Objective one was keeping the Russians from rolling into Tbilisi and killing the government.
That was accomplished, although it was basically done by the Russians who failed to finish what they started. Moscow did a drive-by shooting and their victim survived. Perhaps the casualties the Russians suffered in their five days of war with only one division, which exceeded the rate that we suffered casualties against Iraq's army back in March and April 2003 over a month and a half with an entire American army fighting, had something to do with that decision. I just don't know if the Russians planned to halt before reaching Tbilisi all along or whether that was a decision made as the war unfolded.
Objective two was getting the invasion force spearheads pulled back out of their forward positions where they could have restarted the war. We did that, though the Russians left small numbers of troops inside Georgia to interfere with rebuilding Georgia's defenses and economy.
We achieved that, too. Prompt American and Western help with humanitarian aid, visits by high-ranking officials, and airlifting 2,000 Georgian troops from Iraq back to Gerogia probably helped there.

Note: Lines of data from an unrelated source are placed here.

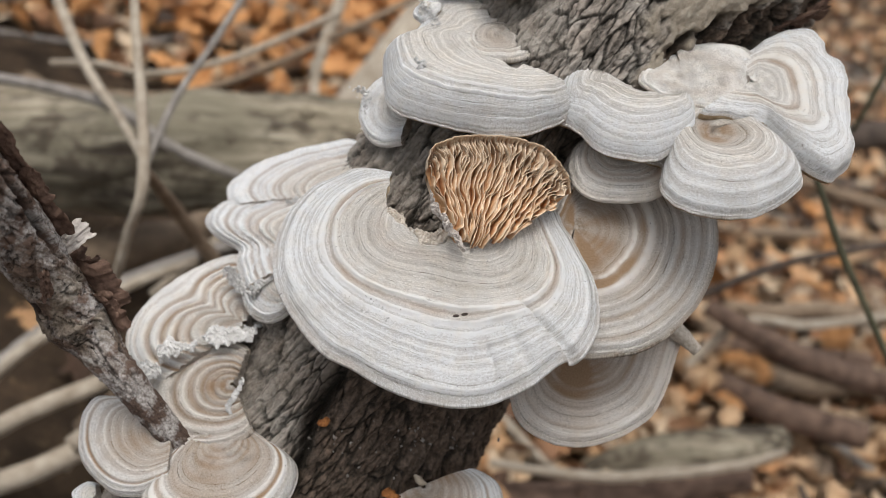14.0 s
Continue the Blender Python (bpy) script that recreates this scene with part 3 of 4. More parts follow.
bracket("pale bracket with a tan edge, high on the trunk", (0.0254, 0.1907, 0.3636), (-0.15, -0.45, 0.88), 131, 282, 0.0,
        (14.7, 13.7, 12.7, 11.8, 12.1, 12.4, 12.7, 14.7, 17.1, 18.0, 16.4, 15.7, 16.2, 18.0), 10, section=((0, 0, 0), (0.5, 0.55, 1), (0.85, 0.94, 0), (1, 1, -2.2)), zones=((0.97, 0.02, 1.1),), bright=0.05, ring=1.3)
bracket("small ragged white bracket nub at the shelf's broken edge", (0.0113, 0.1757, 0.3488), (-0.5, -0.5, 0.71), 63, 427, 0.0016,
        (3.4, 3.1, 2.6, 3.0, 3.5, 3.2, 2.7, 2.9, 3.3, 2.8, 2.4, 2.8, 3.3, 3.6, 3.2, 3.4), 24, bright=0.08, thick=0.003, core=0.9, lobes=0.0010, rim=0.0, power=2.0)
bracket("cream bracket with stepped wavy zones", (0.0018, 0.1548, 0.3097), (-0.401, -0.250, 0.881), 103, 163, 0.0010,
        (21.2, 27.8, 32.2, 34.8, 37.5, 41.6, 46.0, 50.9, 54.5, 55.8, 52.9, 45.9), 11, warm=0.35, lobes=0.0014, waves=0.00006, ring=1.9, bright=0.09, rim=0.001, zones=((0.62, 0.03, 0.5), (0.80, 0.02, 0.5)), ridges=((0.71, 0.5, 105, 160), (0.86, 0.45, 105, 160), (0.55, 0.4, 105, 160)))
bracket("cream bracket with a curled side lobe", (-0.0042, 0.1422, 0.3020), (-0.419, -0.299, 0.857), 104, 188, 0.0015,
        (28.1, 31.6, 35.0, 39.0, 43.3, 47.9, 54.9, 52.7, 38.1, 35.4, 32.9, 31.0, 29.0), 12, warm=0.35, lobes=0.0014, waves=0.00006, ring=1.8, bright=0.09, rim=0.001, zones=((0.65, 0.03, 0.5), (0.83, 0.02, 0.5)), ridges=((0.74, 0.5, 108, 185), (0.58, 0.4, 108, 185)))
bracket("small drooping cream bracket lobe", (-0.0152, 0.1422, 0.2935), (-0.303, -0.505, 0.808), 129, 250, 0.0025,
        (14.8, 15.6, 16.3, 16.9, 17.3, 16.9, 15.8, 14.2, 11.4, 5.8), 13, warm=0.35, power=3.0, bright=0.05)
bracket("cream and tan bracket with strong wavy rings", (-0.0297, 0.1424, 0.2783), (-0.160, -0.500, 0.851), 87, 216, 0.0015,
        (16.3, 20.6, 23.3, 24.0, 25.2, 26.8, 29.2, 31.5, 32.5, 31.7, 28.8, 24.5), 14, warm=0.5, waves=0.0003, ring=2.2, bend=(1.3, 1.3, 1.4, 1.2, 0.75, 1.1, 1.3, 1.3, 1.2), cool=0.35, bright=0.05, lobes=0.0010, rim=0.001, zones=((0.45, 0.03, 0.7), (0.60, 0.025, 0.7), (0.76, 0.025, 0.55), (0.88, 0.015, 0.4)), ridges=((0.52, 0.3, 100, 205), (0.68, 0.3, 95, 210)))
bracket("cream fan bracket with raised rings round its root", (-0.0307, 0.1296, 0.2691), (-0.16, -0.5, 0.851), 79, 298, 0.0008,
        (9.7, 11.0, 12.3, 13.7, 15.5, 17.3, 19.9, 21.9, 23.2, 23.3, 22.8, 21.9, 20.0, 18.2, 16.5, 15.4, 14.4, 13.8, 13.2, 12.1), 15, warm=0.4, waves=0.0004, ring=1.9, core=0.16, cool=0.1, zones=((0.2, 0.18, 0.7), (0.36, 0.025, 0.6), (0.50, 0.025, 0.55), (0.64, 0.025, 0.4), (0.93, 0.05, 0.4), (0.5, 0.5, 0.14)), bright=-0.10, lobes=0.0003, rim=0.0008)
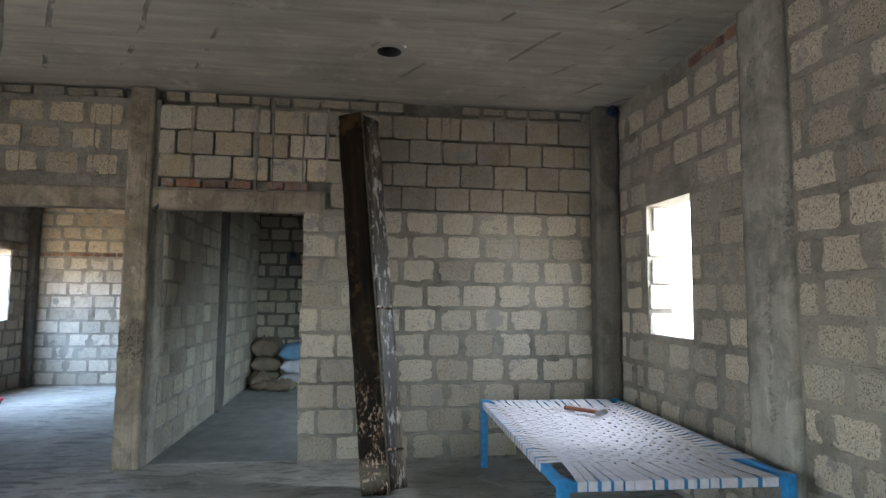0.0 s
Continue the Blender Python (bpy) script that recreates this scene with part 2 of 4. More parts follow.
def plaster_mat(n, b):
    up = n.stretch(1, 1, 0.16)
    col = n.mix(n.ramp(n.noise(4, 4, 0.6, up), (0.32, 0.0), (0.7, 1.0)), (0.30, 0.295, 0.28), (0.48, 0.47, 0.445))
    col = n.mix(n.ramp(n.noise(9, 4, 0.6, n.stretch(1, 1, 0.05)), (0.52, 0.0), (0.64, 0.65)), col, (0.17, 0.162, 0.142))
    n.put(b.inputs["Base Color"], col)
    b.inputs["Roughness"].default_value = 0.85
    n.bump(b, (n.noise(9, 5, 0.6), 0.3, 0.01), (n.noise(120, 3, 0.6), 0.2, 0.003))


M_PLASTER = mat("cement_plaster", plaster_mat)


# ---- mesh helpers ----
def finish(name, bm, material, parent=None, label="", smooth=False):
    me = bpy.data.meshes.new(name)
    bm.normal_update()
    bm.to_mesh(me)
    bm.free()
    me.materials.append(material)
    if smooth:
        for p in me.polygons:
            p.use_smooth = True
    ob = new(name, me)
    ob.parent = parent
    return tagged(ob, label) if label else ob


part = finish


def slab(name, material, place, us, vs, d0, d1, holes=(), parent=None):
    """A sheet with thickness over us x vs (sorted edges), with rectangular holes (u0, u1, v0, v1). place maps (u, v, d) to the world."""
    us = sorted(set([*us, *[h[0] for h in holes], *[h[1] for h in holes]]))
    vs = sorted(set([*vs, *[h[2] for h in holes], *[h[3] for h in holes]]))
    us = [u for u in us if us[0] <= u <= us[-1]]
    bm = bmesh.new()
    seen = {}

    def vert(i, j, k):
        if (i, j, k) not in seen:
            seen[i, j, k] = bm.verts.new(place(us[i], vs[j], (d0, d1)[k]))
        return seen[i, j, k]

    def solid(i, j):
        if not (0 <= i < len(us) - 1 and 0 <= j < len(vs) - 1):
            return False
        u, v = (us[i] + us[i + 1]) / 2, (vs[j] + vs[j + 1]) / 2
        return not any(a < u < b and c < v < d for a, b, c, d in holes)

    for i in range(len(us) - 1):
        for j in range(len(vs) - 1):
            if not solid(i, j):
                continue
            for k in (0, 1):
                bm.faces.new([vert(i, j, k), vert(i + 1, j, k), vert(i + 1, j + 1, k), vert(i, j + 1, k)])
            for (di, dj), (a, b) in {(-1, 0): ((0, 0), (0, 1)), (1, 0): ((1, 0), (1, 1)), (0, -1): ((0, 0), (1, 0)), (0, 1): ((0, 1), (1, 1))}.items():
                if not solid(i + di, j + dj):
                    bm.faces.new([vert(i + a[0], j + a[1], 0), vert(i + b[0], j + b[1], 0), vert(i + b[0], j + b[1], 1), vert(i + a[0], j + a[1], 1)])
    bmesh.ops.recalc_face_normals(bm, faces=bm.faces)
    return finish(name, bm, material, parent)


def rough_box(bm, lo, hi, cell=0.04, amp=0.003, chip=0.012, seed=0):
    """A box with an uneven skin and worn edges."""
    lo, hi = Vector(lo), Vector(hi)
    n = [max(1, round((hi[a] - lo[a]) / cell)) for a in range(3)]
    verts = {}

    def vert(i, j, k):
        key = (i, j, k)
        if key not in verts:
            f = [key[a] / n[a] for a in range(3)]
            p = Vector([lo[a] + (hi[a] - lo[a]) * f[a] for a in range(3)])
            out = Vector([-1 if key[a] == 0 else 1 if key[a] == n[a] else 0 for a in range(3)])
            edges = sum(1 for a in out if a)
            d = noise.fractal(p * 9 + Vector((seed, 0, 0)), 0.9, 2.1, 4) * amp
            if edges > 1:
                d -= chip * max(0.15, noise.noise(p * 14 + Vector((0, seed, 5))) + 0.35)
            verts[key] = bm.verts.new(p + out.normalized() * d if edges else p)
        return verts[key]

    for a in range(3):
        b, c = (a + 1) % 3, (a + 2) % 3
        for side in (0, n[a]):
            for i in range(n[b]):
                for j in range(n[c]):
                    q = []
                    for di, dj in ((0, 0), (1, 0), (1, 1), (0, 1)):
                        key = [0, 0, 0]
                        key[a], key[b], key[c] = side, i + di, j + dj
                        q.append(vert(*key))
                    bm.faces.new(q if side else q[::-1])
    return bm


def rough(name, lo, hi, material, parent=None, cell=0.04, amp=0.003, chip=0.012, seed=0, label=""):
    bm = rough_box(bmesh.new(), lo, hi, cell, amp, chip, seed)
    return finish(name, bm, material, parent, label, smooth=True)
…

Now we need to get the residual Russian forces out.
That may happen with the fairly mild pressure the West is putting on Russia:
"Of course, they are not there forever. Their stay will be quite limited in time," Ambassador Vladimir Chizhov said, in reference to some 500 Russia soldiers in Georgia, notably near the vital Black Sea port of Poti.
He could provide no date for the withdrawal nor say how long it might take, but that it would be determined by the time needed to set up an international mechanism to monitor the ceasefire and security developments on the ground.
So we work the problem, taking one step at a time.
Eventually we turn Georgia's military into a miniature version of our V Corps from the 1980s central front in West Germany, ready to absorb and defeat a Russian armored blitz.